Editor's Note: Sheryl Lee Ralph is a Tony award nominee for her work in the original case of Dreamgirls on Broadway. She has appeared in TV and films alongside stars such as Denzel Washington, Robert DeNiro, Whoopi Goldberg and Eddie Murphy. She is founding director of The DIVA Foundation and author of an upcoming book "Redefining DIVA," which will be released next month.
By Sheryl Lee Ralph, Special to CNN
(CNN) - Like so many others, I was stunned into shocked silence when I was told of Whitney Houston’s death. I thought about Whitney and her battles with music and misery over the years. She was so very different from when I saw her for the first time back in 1981 and said to myself, ‘oh my, that’s a “Dream”!’
I was on Broadway at the time making my mark playing Deena Jones in the original cast of Dreamgirls. We were a hit, a bonafide smash. Night after night at the Imperial Theatre, we ended every show with the kind of applause that brought people to their feet. But just up the street in a club called Sweet Water, there was a teenager doing the same thing: her name was Whitney Houston. She was as fresh and as fabulous as we were, a real life Dreamgirl who was also giving audiences moments they would never forget. I know I will never forget how in that little club, sitting with my Dreamgirls co-star Loretta Devine, we both thought, ‘Wow, this girl is the real deal.’ But just as fame came calling on us, it came for Whitney too, and it wasn’t always nice.
Everybody wants Fame, but Fame is a very difficult friend to keep. It can be like a jealous lover who wants you all to himself and when threatened, will beat you up, ruin your good looks, tear down your self-esteem and even kill you. In order to call Fame your friend, you have to have it all together. You have to be ultra-strong, solid to the core and know that God is good. Fame will build you up just to crush you down. You have got to have faith along with fame. You have got to know who you are or Fame will take you out. We have seen it happen over and over: Judy Garland, Elvis Presley, Michael Jackson, Kurt Cobain, Amy Winehouse.
Whitney had a real show biz pedigree-- Auntie Ree Ree (Aretha Franklin) was her godmother, Cissy Houston, lead singer of the Sweet Inspirations and background singer for Elvis Presley was her mother and Dionne Warwick was her cousin or aunt. I could never get it straight.
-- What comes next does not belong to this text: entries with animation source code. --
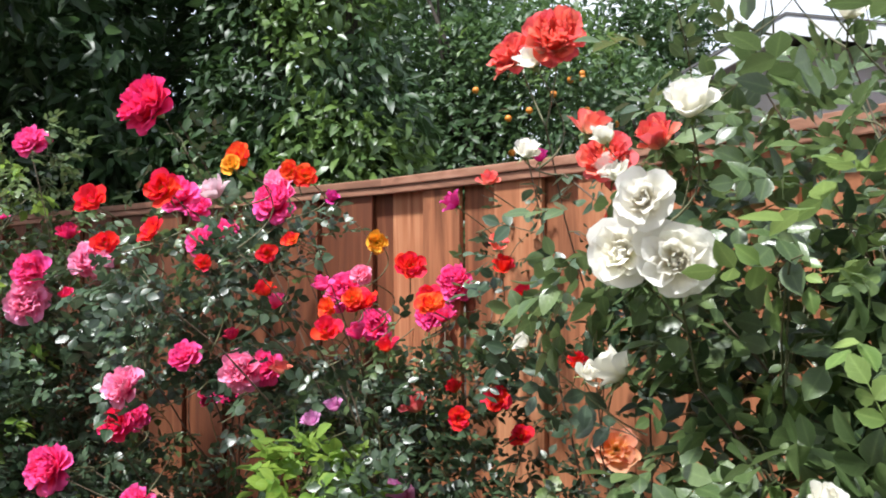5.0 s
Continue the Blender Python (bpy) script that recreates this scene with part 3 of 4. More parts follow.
fence_rng = random.Random(4)
for k in range(len(FENCE_LINE) - 1):
    (ax, ay, az), (bx, by, bz) = FENCE_LINE[k], FENCE_LINE[k + 1]
    last = k == len(FENCE_LINE) - 2
    length, turn = math.hypot(bx - ax, by - ay), math.atan2(by - ay, bx - ax)
    at = Matrix.Translation((ax, ay, 0)) @ Matrix.Rotation(turn, 4, "Z")
    n = max(1, round(length / 0.28))
    step = length / n
    phase = 0.118 if k == 1 else 0.0
    if phase:
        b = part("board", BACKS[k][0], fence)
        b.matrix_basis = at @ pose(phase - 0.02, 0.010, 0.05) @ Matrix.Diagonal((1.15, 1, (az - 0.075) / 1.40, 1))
    for i in range(n):
        x = (i + 0.5) * step + phase
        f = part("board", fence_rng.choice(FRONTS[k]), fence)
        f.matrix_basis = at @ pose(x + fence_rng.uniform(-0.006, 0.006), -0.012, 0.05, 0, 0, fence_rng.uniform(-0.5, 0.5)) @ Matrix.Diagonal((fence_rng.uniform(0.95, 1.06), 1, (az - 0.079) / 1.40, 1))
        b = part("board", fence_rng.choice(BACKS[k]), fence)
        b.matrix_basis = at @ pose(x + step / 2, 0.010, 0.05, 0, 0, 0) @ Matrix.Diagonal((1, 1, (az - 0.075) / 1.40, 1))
    thick = 0.032 if last else 0.024
    beam("fascia", (ax, ay), (bx, by), az - 0.028 - thick, (0.013, thick), M_CAP, fence, "trim board under the cap", -0.0285)
    beam("cap", (ax, ay), (bx, by), az - 0.027, (0.082, 0.027), M_CAP, fence, "flat weathered cap board", 0.0, 0.012)
    beam("kick_rail", (ax, ay), (bx, by), 0.232, (0.052, 0.034), M_CAP, fence, "pale bottom rail", -0.050)
    beam("kick_board", (ax, ay), (bx, by), 0.075, (0.024, 0.153), M_WOOD, fence, "kick board under the bottom rail", -0.036)
    beam("rail", (ax, ay), (bx, by), 1.10, (0.038, 0.088), M_WOOD, fence, "", 0.040)
    bm = bmesh.new()
    box(bm, (0.09, 0.09, az - 0.03), Matrix.Translation((0, 0, (az - 0.03) / 2)), 0.004)
    post = part("post", from_bm("post", bm, M_WOOD), fence)
    post.matrix_basis = Matrix.Translation((bx, by + 0.066, 0)) @ Matrix.Rotation(turn, 4, "Z")

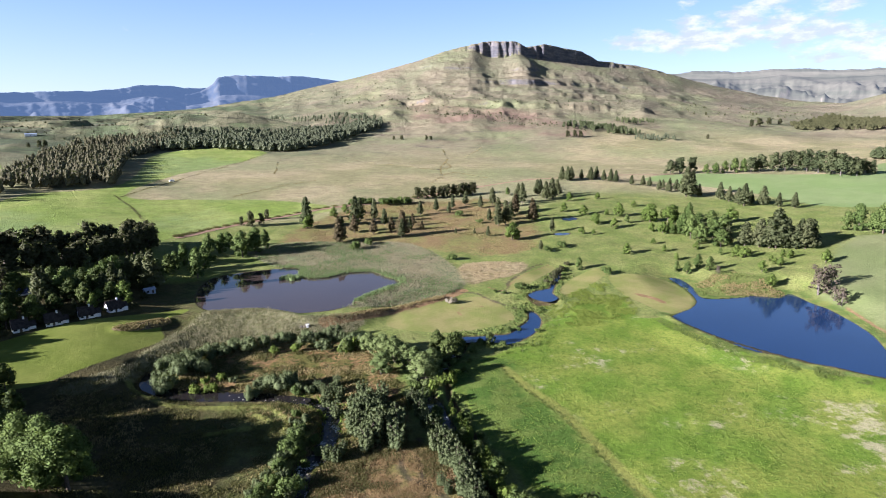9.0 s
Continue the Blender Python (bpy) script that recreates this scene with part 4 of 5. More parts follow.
# riverside thicket
plant("willow", ((36.3, 288.8, 11.6), (26.9, 301.8, 13.4), (31.8, 294.5, 14.4), (41.3, 270.5, 16.8), (47.8, 280.3, 14.3), (21.2, 309.3, 12.4),
    (9.3, 314.1, 8.6), (39.3, 281.7, 13.2), (23.1, 282.2, 12),), "riverside willows", wide=1.35)
plant("big", ((60.4, 290.2, 14.8), (66.8, 300.2, 13.3), (57.3, 302, 11.8), (72.3, 308.3, 7.8), (87.6, 301.7, 7),),
    "dark riverside trees", "dark green riverside tree over the river bend", wide=1.2)
plant("wattle_bush", ((-77.1, 297.1, 10.5), (-71.1, 304.4, 11), (-63.3, 307.7, 9.4), (-77.7, 313.2, 9.9), (-61.1, 327.8, 8.3), (-48.3, 331.7, 7.6),
    (-41.3, 329.2, 9), (-31.7, 334.3, 7), (-21.6, 336.1, 7.7), (-7.8, 330.5, 9), (-1, 318, 8.7), (5.7, 334.8, 9.1), (-12.7, 327.8, 7.6),
    (-38.2, 278.3, 8.3), (-26.7, 278.9, 10.1), (-22.4, 282.3, 9.6), (-33, 283.2, 7.2), (-68.6, 315.5, 9.3), (-54.2, 326.2, 7.5),),
    "bushes on the island", "ragged grey-green bush on the island edge", wide=0.95)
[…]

She had a simplicity and innocence about her in the beginning with her close cropped curly ‘fro and skin with a hint of left over teenage acne. She was just a purely talented kid and there is nothing like pure, raw talent.
In the beginning Fame was wonderful. I will never forget those lavish 80’s parties, where we were surrounded by the beautiful “yes” people who told you, yes, you’re right, yes, you’re beautiful, yes you’re wonderful. Yes, Yes, YES! Whatever you want, yes! It was all there for the asking. No one tells you no and you feel protected. You think they are there to help you. New fame brings friends, clothes, jewelry, sex and drugs. A dangerous mixture. Then add a little alcohol for an extra kick. But just as quick as you go up, you can begin the descent down.
I saw how drugs took the best of Nell Carter, the actress/singer who playwright Tom Eyen was writing Dreamgirls for. She left us to pursue a bright career in Hollywood when she landed the sitcom “Gimme a Break.” I remember Nell telling me to “stay away from the hard stuff” as she vomited into the toilet. I have never forgotten that moment.
The next time I saw Whitney, I could tell that Fame was having its way with her. We shared a very talented makeup artist and he had a serious drug issue. I don’t know, but I thought he was sharing his issue with Whitney. It hurt to think that it could be true.
I saw her again several times on the set of the TV show “Moesha,” with and without her husband of fifteen years, Bobby Brown. I could see Fame was walking with both of them. It was obvious. Whitney and I spoke quickly and quietly as I helped her turn her wig around. I was saddened to see what I saw and I wished there had been more time to say “Stop!!” To remind her of that great beginning of hers and tell her how quickly it all ends. To let her know that the road she was walking with Fame has had the same end of the road for everyone who has walked it that way. But there wasn’t the time.
I didn’t have the time to tell her that she was not some ordinary diva. She was a DIVA! -- Divinely Inspired Victoriously Anointed. But all too soon the DIVA has died again.
Opinions expressed in this commentary are solely those of Sheryl Lee Ralph.